• [STORED DATA]:
----

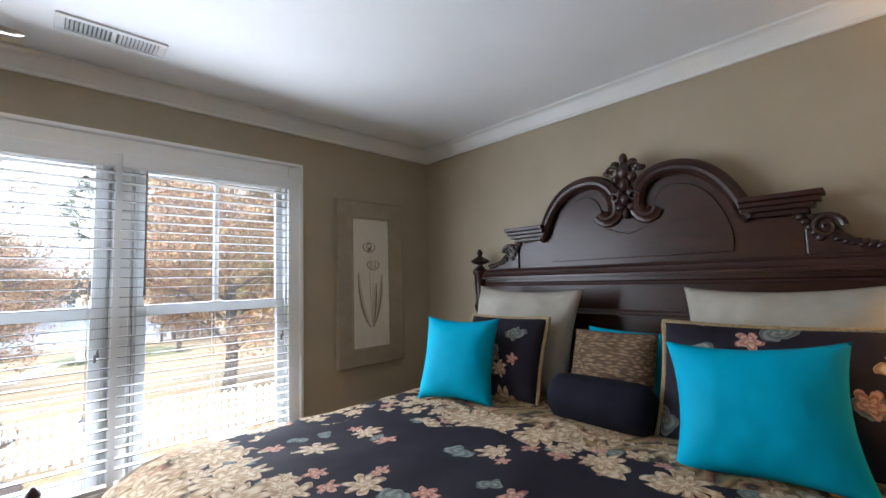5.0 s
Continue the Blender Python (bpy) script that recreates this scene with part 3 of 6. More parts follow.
BL = [(-0.235, 0.592, 0.545), (0.612, 1.479, 0.545), (1.506, 2.335, 0.545)]
rng = random.Random(4)
for bi, (a, b, zb) in enumerate(BL):
    c, w = (a + b) / 2, b - a
    bl = thing("venetian_blind", "white two-inch slatted blind, lowered and open", "blind", (c, YB, SZ1), "blinds in the window")
    up = SZ1
    part("headrail", boxes((-w / 2, w / 2, -0.026, 0.026, -0.052, -0.004)), M_SLAT, bl, bevel=0.003)
    part("valance", boxes((-w / 2 - 0.004, w / 2 + 0.004, -0.036, -0.029, -0.066, 0.006)), M_SLAT, bl, bevel=0.002)
    me = slat_mesh(w)
    k0 = math.floor((2.03 - Z0) / PITCH)
    zs = [Z0 + k * PITCH for k in range(k0, -40, -1) if Z0 + k * PITCH > zb + 0.02]
    for z in zs:
        tilt = rng.gauss(0, 0.5) - 2.0
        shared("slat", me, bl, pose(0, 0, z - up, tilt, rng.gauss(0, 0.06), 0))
    part("bottom_rail", boxes((-w / 2, w / 2, -0.025, 0.025, zb - 0.018 - up, zb - up)), M_SLAT, bl, bevel=0.004)
    for lx in (-0.36, 0.0235, 0.345) if bi == 1 else (-0.35, 0.0, 0.35):
        for dy in (-0.0265, 0.0265):
            bm = bmesh.new()
            pth = [(lx + rng.gauss(0, 0.0006), dy, z) for z in np.linspace(zb - up, -0.05, 34)]
            tube(pth, 0.0011, 5, bm)
            part("ladder_cord", bm, M_CORD, bl)
    # rungs that carry the slats
    bm = bmesh.new()
    for lx in (-0.36, 0.0235, 0.345) if bi == 1 else (-0.35, 0.0, 0.35):
        for z in zs:
            tube([(lx, -0.026, z - up - 0.0035), (lx, 0.026, z - up - 0.0035)], 0.0007, 4, bm)
    tagged(part("ladder_string", bm, M_CORD, bl), kind="stuff")
    wx = (1.60 - c) if bi == 2 else -w / 2 + 0.113
    tw = lathe([(0.003, 0), (0.0052, -0.01), (0.0045, -0.03), (0.0045, -0.588), (0.0058, -0.594), (0.0058, -0.613), (0.002, -0.618)], 6, Matrix.Translation((wx, -0.045, -0.075)))
    part("tilt_wand", tw, M_WAND, bl, "dark tilt wand", smooth=True)
    # lift cords with tassels
    cx = w / 2 - 0.06
    bm = bmesh.new()
    tl = (-0.95, -0.93) if bi != 0 else (-0.86, -0.88)
    for k, zz in enumerate(tl):
        tube([(cx + 0.008 * k, -0.042, -0.07), (cx + 0.010 * k, -0.043, zz)], 0.001, 5, bm)
    part("lift_cord", bm, M_CORD, bl)
    for k, zz in enumerate(tl):
        part("tassel", lathe([(0.002, 0), (0.004, -0.004), (0.007, -0.03), (0.006, -0.036), (0.001, -0.038)], 8, Matrix.Translation((cx + 0.010 * k, -0.043, zz))), M_WAND, bl, smooth=True)

# ---- ceiling air vent ----
vent = thing("ceiling_vent", "white metal ceiling air register with dark slots", "vent", (1.425, 3.99, CEIL))
part("plate", boxes((-0.185, 0.185, -0.075, -0.05, -0.010, -0.001), (-0.185, 0.185, 0.05, 0.075, -0.010, -0.001), (-0.185, -0.155, -0.05, 0.05, -0.010, -0.001), (0.155, 0.185, -0.05, 0.05, -0.010, -0.001), (-0.008, 0.008, -0.05, 0.05, -0.010, -0.001)), M_VENTW, vent, bevel=0.003)
part("duct", boxes((-0.155, 0.155, -0.05, 0.05, -0.0025, -0.001)), M_DARK, vent, "dark duct opening")
for i in range(22):
    x = -0.148 + i * 0.0141
    if abs(x) > 0.012:
        bm = bmesh.new()
        box(bm, -0.0009, 0.0009, -0.05, 0.05, -0.006, 0.006, Matrix.Translation((x, 0, -0.0085)) @ Matrix.Rotation(radians(42 if x < 0 else -42), 4, "Y"))
        part("louvre", bm, M_VENTW, vent)
# ---- outlets ----
for ox in (1.051, 2.90):
    o = thing("wall_outlet", "white plastic duplex outlet on the window wall", "outlet", (ox, W, 0.30), "outlets")
    part("plate", boxes((-0.036, 0.036, -0.006, -0.001, -0.058, 0.058)), M_TRIM, o, bevel=0.002)
    for zz in (-0.021, 0.021):
        part("socket", lathe([(0.0165, 0), (0.0165, 0.0015), (0.015, 0.002)], 16, Matrix.Translation((0, -0.006, zz)) @ Matrix.Rotation(radians(90), 4, "X")), M_SASH, o)

# ---- bed ----
BC = 2.703
bed = thing("bed", "dark carved mahogany bed with arched headboard and low footboard", "bed", (2.3, BC, 0))
binv = Matrix.Translation((-2.3, -BC, 0))


def bpart(name, bm, mat, label="", smooth=False, bevel=0.0, parent=None):
    bmesh.ops.transform(bm, matrix=binv, verts=bm.verts)
    return part(name, bm, mat, parent or bed, label, smooth, bevel)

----

• [SET TASK]:
Exclude the pictures. Write out the remaining data exactly.

• [RESULT OF THIS EXERCISE]:
5.0 s
Continue the Blender Python (bpy) script that recreates this scene with part 3 of 6. More parts follow.
BL = [(-0.235, 0.592, 0.545), (0.612, 1.479, 0.545), (1.506, 2.335, 0.545)]
rng = random.Random(4)
for bi, (a, b, zb) in enumerate(BL):
    c, w = (a + b) / 2, b - a
    bl = thing("venetian_blind", "white two-inch slatted blind, lowered and open", "blind", (c, YB, SZ1), "blinds in the window")
    up = SZ1
    part("headrail", boxes((-w / 2, w / 2, -0.026, 0.026, -0.052, -0.004)), M_SLAT, bl, bevel=0.003)
    part("valance", boxes((-w / 2 - 0.004, w / 2 + 0.004, -0.036, -0.029, -0.066, 0.006)), M_SLAT, bl, bevel=0.002)
    me = slat_mesh(w)
    k0 = math.floor((2.03 - Z0) / PITCH)
    zs = [Z0 + k * PITCH for k in range(k0, -40, -1) if Z0 + k * PITCH > zb + 0.02]
    for z in zs:
        tilt = rng.gauss(0, 0.5) - 2.0
        shared("slat", me, bl, pose(0, 0, z - up, tilt, rng.gauss(0, 0.06), 0))
    part("bottom_rail", boxes((-w / 2, w / 2, -0.025, 0.025, zb - 0.018 - up, zb - up)), M_SLAT, bl, bevel=0.004)
    for lx in (-0.36, 0.0235, 0.345) if bi == 1 else (-0.35, 0.0, 0.35):
        for dy in (-0.0265, 0.0265):
            bm = bmesh.new()
            pth = [(lx + rng.gauss(0, 0.0006), dy, z) for z in np.linspace(zb - up, -0.05, 34)]
            tube(pth, 0.0011, 5, bm)
            part("ladder_cord", bm, M_CORD, bl)
    # rungs that carry the slats
    bm = bmesh.new()
    for lx in (-0.36, 0.0235, 0.345) if bi == 1 else (-0.35, 0.0, 0.35):
        for z in zs:
            tube([(lx, -0.026, z - up - 0.0035), (lx, 0.026, z - up - 0.0035)], 0.0007, 4, bm)
    tagged(part("ladder_string", bm, M_CORD, bl), kind="stuff")
    wx = (1.60 - c) if bi == 2 else -w / 2 + 0.113
    tw = lathe([(0.003, 0), (0.0052, -0.01), (0.0045, -0.03), (0.0045, -0.588), (0.0058, -0.594), (0.0058, -0.613), (0.002, -0.618)], 6, Matrix.Translation((wx, -0.045, -0.075)))
    part("tilt_wand", tw, M_WAND, bl, "dark tilt wand", smooth=True)
    # lift cords with tassels
    cx = w / 2 - 0.06
    bm = bmesh.new()
    tl = (-0.95, -0.93) if bi != 0 else (-0.86, -0.88)
    for k, zz in enumerate(tl):
        tube([(cx + 0.008 * k, -0.042, -0.07), (cx + 0.010 * k, -0.043, zz)], 0.001, 5, bm)
    part("lift_cord", bm, M_CORD, bl)
    for k, zz in enumerate(tl):
        part("tassel", lathe([(0.002, 0), (0.004, -0.004), (0.007, -0.03), (0.006, -0.036), (0.001, -0.038)], 8, Matrix.Translation((cx + 0.010 * k, -0.043, zz))), M_WAND, bl, smooth=True)

# ---- ceiling air vent ----
vent = thing("ceiling_vent", "white metal ceiling air register with dark slots", "vent", (1.425, 3.99, CEIL))
part("plate", boxes((-0.185, 0.185, -0.075, -0.05, -0.010, -0.001), (-0.185, 0.185, 0.05, 0.075, -0.010, -0.001), (-0.185, -0.155, -0.05, 0.05, -0.010, -0.001), (0.155, 0.185, -0.05, 0.05, -0.010, -0.001), (-0.008, 0.008, -0.05, 0.05, -0.010, -0.001)), M_VENTW, vent, bevel=0.003)
part("duct", boxes((-0.155, 0.155, -0.05, 0.05, -0.0025, -0.001)), M_DARK, vent, "dark duct opening")
for i in range(22):
    x = -0.148 + i * 0.0141
    if abs(x) > 0.012:
        bm = bmesh.new()
        box(bm, -0.0009, 0.0009, -0.05, 0.05, -0.006, 0.006, Matrix.Translation((x, 0, -0.0085)) @ Matrix.Rotation(radians(42 if x < 0 else -42), 4, "Y"))
        part("louvre", bm, M_VENTW, vent)
# ---- outlets ----
for ox in (1.051, 2.90):
    o = thing("wall_outlet", "white plastic duplex outlet on the window wall", "outlet", (ox, W, 0.30), "outlets")
    part("plate", boxes((-0.036, 0.036, -0.006, -0.001, -0.058, 0.058)), M_TRIM, o, bevel=0.002)
    for zz in (-0.021, 0.021):
        part("socket", lathe([(0.0165, 0), (0.0165, 0.0015), (0.015, 0.002)], 16, Matrix.Translation((0, -0.006, zz)) @ Matrix.Rotation(radians(90), 4, "X")), M_SASH, o)

# ---- bed ----
BC = 2.703
bed = thing("bed", "dark carved mahogany bed with arched headboard and low footboard", "bed", (2.3, BC, 0))
binv = Matrix.Translation((-2.3, -BC, 0))


def bpart(name, bm, mat, label="", smooth=False, bevel=0.0, parent=None):
    bmesh.ops.transform(bm, matrix=binv, verts=bm.verts)
    return part(name, bm, mat, parent or bed, label, smooth, bevel)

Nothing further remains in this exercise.